Ищите и чего? – Царствия Божия и правды его. Главную цель наших желаний мы обыкновенно называем счастием, и каждый составляет понятие о счастье по своим склонностям; самые мудрые в мире не согласны между собою в понятии о счастии. Но Евангелие называет главную цель нашу Царствием Божиим и правдою Божиею; оно же объясняет нам и то, в чем состоит Царствие Божие. Царствие Божие внутрь вас есть (Лк. 17:21), говорит Господь. Не гоняйтесь за своим счастьем за моря, в страны отдаленные; не ищите его в недрах гор; не ищите ни в богатстве, ни в почестях и ни в каких внешних благах: оно состоит во внутренних, душевных сокровищах, которые подаются Духом Святым. Какие же это сокровища? Апостол называет их праведностью, миром и радостью: несть, говорит, Царствие Божие брашно и питие, но правда и мир и радость о Дусе Святе (Рим. 14:17). Чего не достает тому, кто имеет в душе мир и радость, и притом о Дусе Святе, мир Божий, радость духовную и святую? У него все светло в душе, чиста и спокойна совесть, довольно всем сердце; он на земле уже предвкушает блаженство небесное, которого верный залог имеет в себе самом, потому что Дух Святой, в нем живущий, есть обручение наследия нашего (Еф. 1:14). Но главное условие для сего внутреннего счастия, мира и радости о Духе Святе, или Царствия Божия в нас, есть правда Божия. Ищите Царствия Божия и правды Божией. Эта правда есть оправдание, очищение от грехов, от скверн плоти и духа; это риза чистоты и святости, в которой одной допустят нас на вечерю Божию.
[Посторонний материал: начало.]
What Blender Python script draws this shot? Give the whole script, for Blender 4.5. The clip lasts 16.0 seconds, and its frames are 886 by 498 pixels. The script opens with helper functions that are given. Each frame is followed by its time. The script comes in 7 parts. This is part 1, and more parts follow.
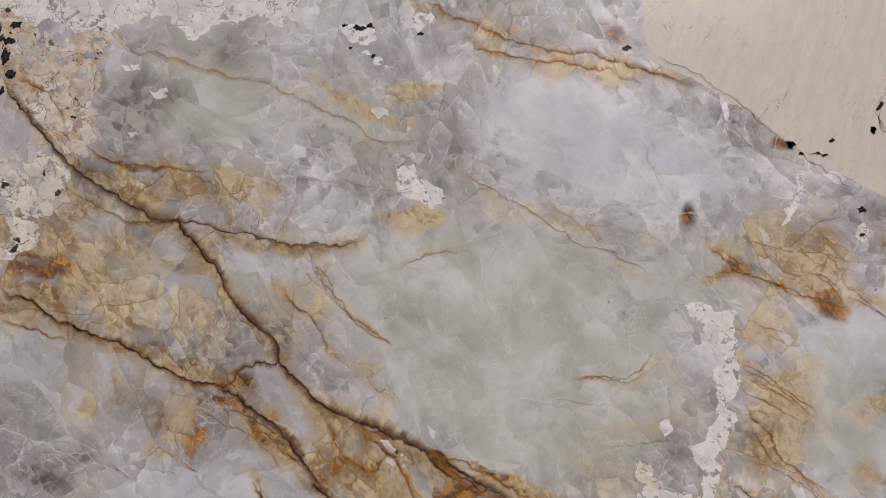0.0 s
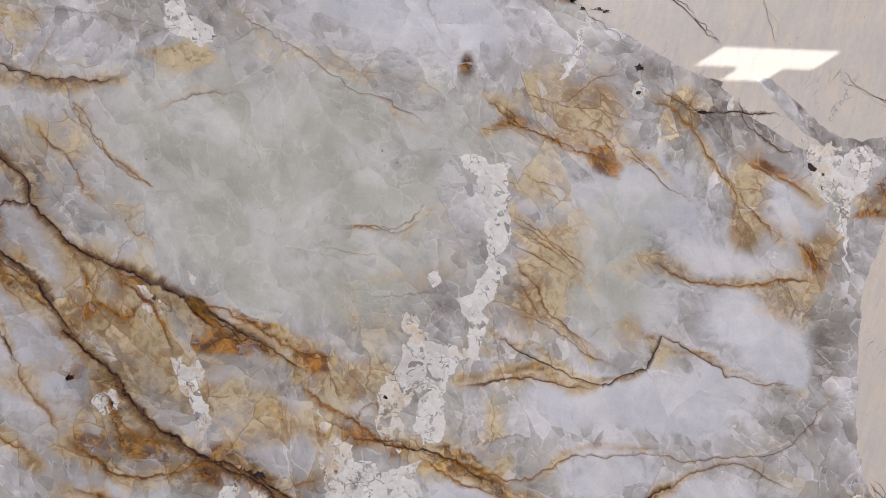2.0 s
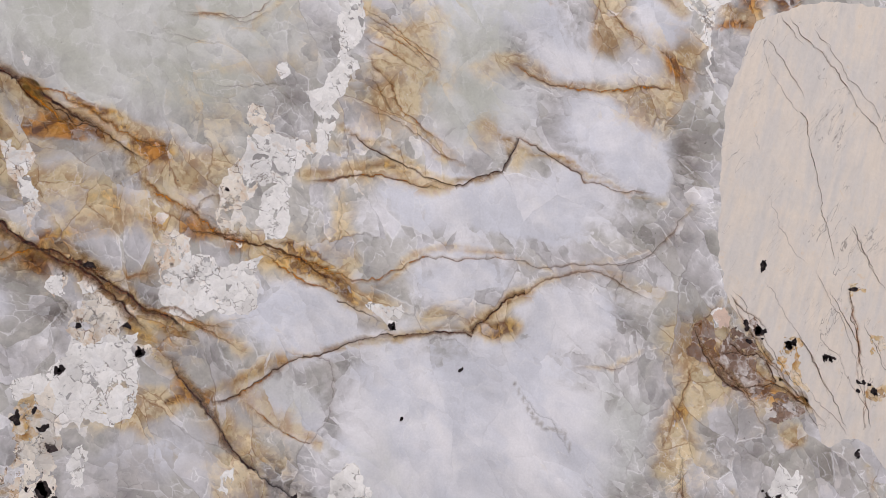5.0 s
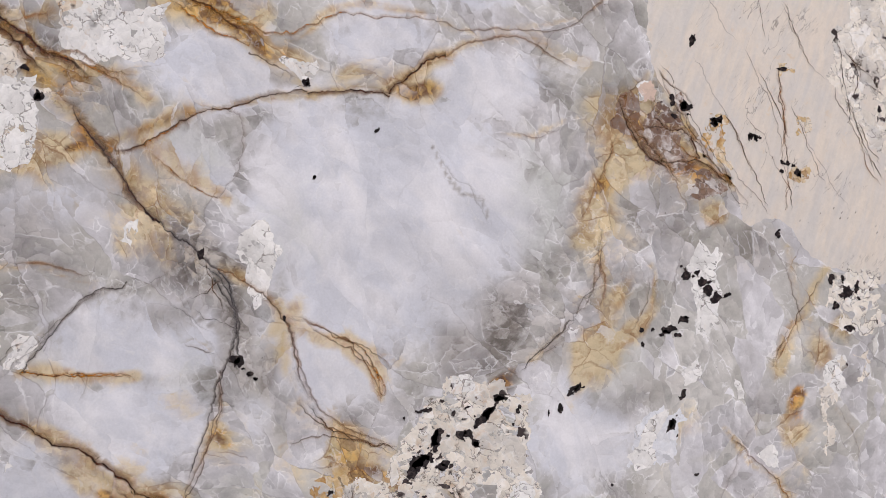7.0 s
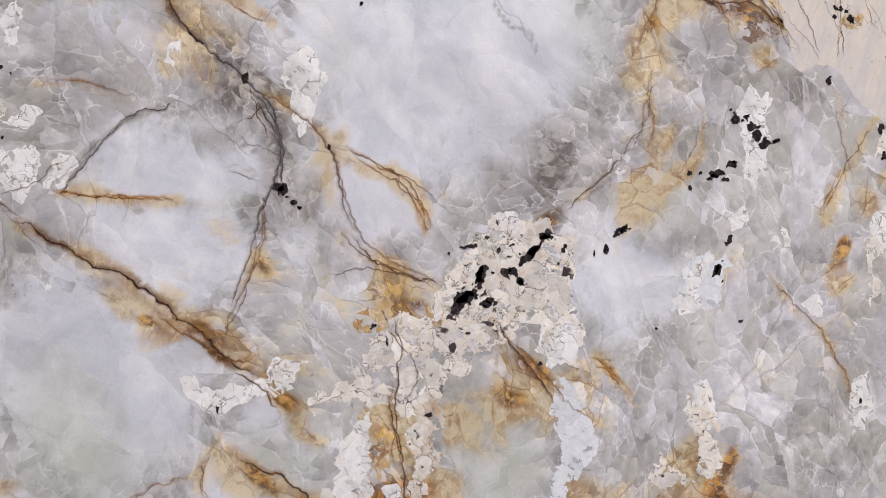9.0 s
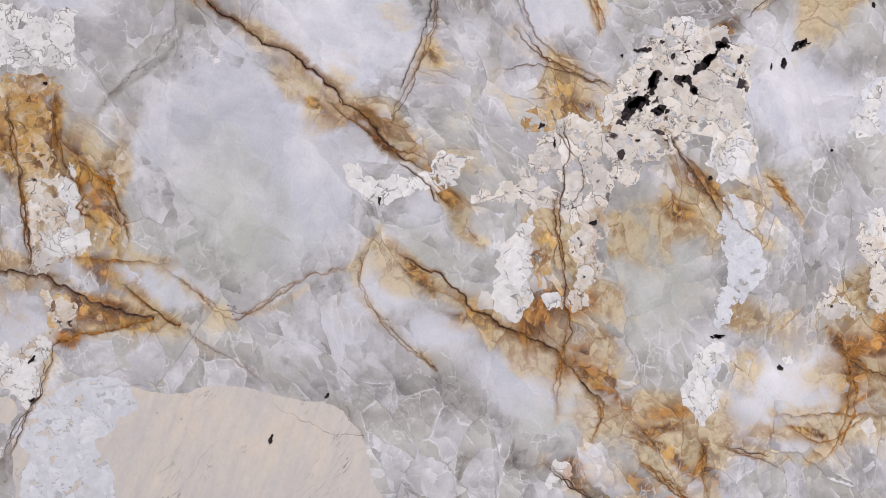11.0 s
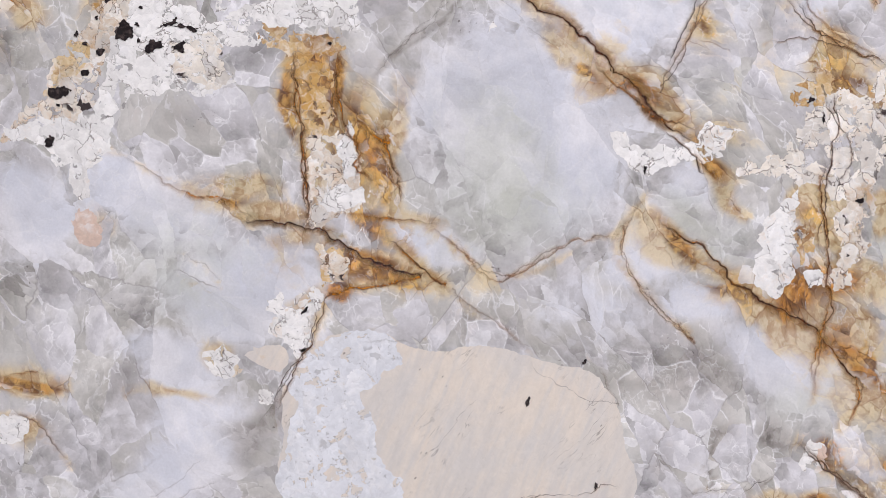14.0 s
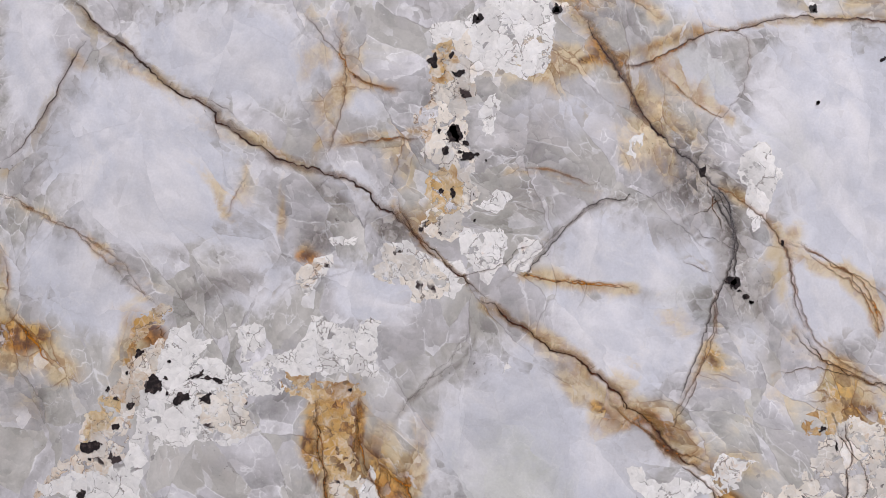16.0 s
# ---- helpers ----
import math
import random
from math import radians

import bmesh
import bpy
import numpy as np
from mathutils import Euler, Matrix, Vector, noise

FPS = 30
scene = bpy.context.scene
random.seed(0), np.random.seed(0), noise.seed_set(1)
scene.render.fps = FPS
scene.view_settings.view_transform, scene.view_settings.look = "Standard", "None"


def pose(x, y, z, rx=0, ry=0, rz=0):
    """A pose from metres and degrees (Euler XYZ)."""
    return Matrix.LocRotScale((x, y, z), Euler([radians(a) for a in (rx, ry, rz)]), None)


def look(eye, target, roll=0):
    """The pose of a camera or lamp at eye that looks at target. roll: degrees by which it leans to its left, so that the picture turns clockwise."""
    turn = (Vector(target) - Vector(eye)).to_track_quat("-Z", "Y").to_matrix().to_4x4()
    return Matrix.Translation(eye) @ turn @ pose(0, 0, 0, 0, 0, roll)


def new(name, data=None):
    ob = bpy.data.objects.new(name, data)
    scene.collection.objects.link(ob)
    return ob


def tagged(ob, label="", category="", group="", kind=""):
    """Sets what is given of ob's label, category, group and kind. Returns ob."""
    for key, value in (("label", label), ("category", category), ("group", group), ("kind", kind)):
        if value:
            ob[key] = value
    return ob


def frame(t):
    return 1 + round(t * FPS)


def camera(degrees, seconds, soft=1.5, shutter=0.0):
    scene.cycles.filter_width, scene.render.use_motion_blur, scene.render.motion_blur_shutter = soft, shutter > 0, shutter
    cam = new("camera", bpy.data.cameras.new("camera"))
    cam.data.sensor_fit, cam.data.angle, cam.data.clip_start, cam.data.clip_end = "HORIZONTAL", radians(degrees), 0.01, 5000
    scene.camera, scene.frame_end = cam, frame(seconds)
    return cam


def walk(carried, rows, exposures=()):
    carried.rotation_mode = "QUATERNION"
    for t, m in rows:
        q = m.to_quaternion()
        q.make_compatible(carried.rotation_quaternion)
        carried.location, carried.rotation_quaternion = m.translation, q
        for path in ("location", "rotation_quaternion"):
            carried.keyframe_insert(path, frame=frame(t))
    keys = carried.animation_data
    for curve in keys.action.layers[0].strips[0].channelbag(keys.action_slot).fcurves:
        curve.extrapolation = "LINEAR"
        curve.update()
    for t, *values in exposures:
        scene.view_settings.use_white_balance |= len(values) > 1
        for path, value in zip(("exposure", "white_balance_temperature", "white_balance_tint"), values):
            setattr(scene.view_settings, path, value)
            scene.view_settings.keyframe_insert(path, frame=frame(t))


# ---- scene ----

Убелим прежде душевные ризы в Крови Агнца Божия, Иисуса Христа; стяжаем живою верою в Него праведность, Его святые свойства и любовь, и тогда внидем в радость Господа; тогда и мир Божий, превосходящий всякий ум, будет обитать в душах наших.
Ищите прежде Царствия Божия и правды его, и сия вся приложатся вам. Сия вся: разумеются блага, нужные для жизни временной. Таким образом, Спаситель не лишает нас и земных благ; Он только показывает нам легчайшее и надежнейшее средство приобретать их. Он как бы так говорит нам: напрасно вы столько трудов и забот употребляете для приобретения пищи, одежды и других житейских благ; ищите прежде пищи для души, а телесную пищу Бог и без усильного искания подаст вам; ищите ризы оправдания душе, а Бог не оставит без защиты вашего тела: весть бо Отец ваш Небесный, яко требуете сил всех (Мф. 6:32). Что Бог не только без наших усилий и излишних забот может подать нам все нужное для тела, но и без всякого труда нашего может даровать то, свидетельствует о том манна, которую посылал Он избранному народу Своему в пустыне; свидетель тому Илия, который питался от врана; свидетели многие угодники Божии, которые многие годы проводили в необитаемых пустынях. Ужели Бог, подающий нам вечные блага, пожалеет дать нам временные? Нет, последние ничего не стоит Ему даровать праведным: Он подает их и грешным, сияя солнце Свое на злые и благия и дождя на праведныя и неправедныя (Мф. 5:45). Но вечные блага Он не может даровать всякому, даровать их без нашего искания; здесь Он говорит: ищите, подвизайтесь, а о временных благах – напротив: не пецытеся душею вашею, что ясте или что пиете, ни телом вашим, во что облечетеся (Мф. 6:25). Впрочем, не думайте, чтобы Спаситель хотел отнять у нас законные средства для приобретения благ земных; Он хочет отсечь только излишние и незаконные приобретения, запрещает неумеренные желания, непомерные заботы о житейском. Не жалейте трудов, не щадите ничего для снискания спасения: это должно быть первою и главною целью нашею, а все прочее почитайте маловажным; все прочее, что нужно, без усильного труда дастся нам. Каким образом? Когда будем преимущественно заботиться о душе, то у нас не будет суетных желаний для тела, не будет многих прихотей и пристрастий, которые умножают мнимые и ложные потребности наши. Тогда и Бог лучше поможет нам во всем и самые малые труды наши благословит сторичным плодом, все устроит так, что мы не будем иметь ни в чем нужном недостатка. Верно, свято и совершенно истинно слово Господа нашего: ищите прежде Царствия Божия и правды его, и сия вся приложатся вам!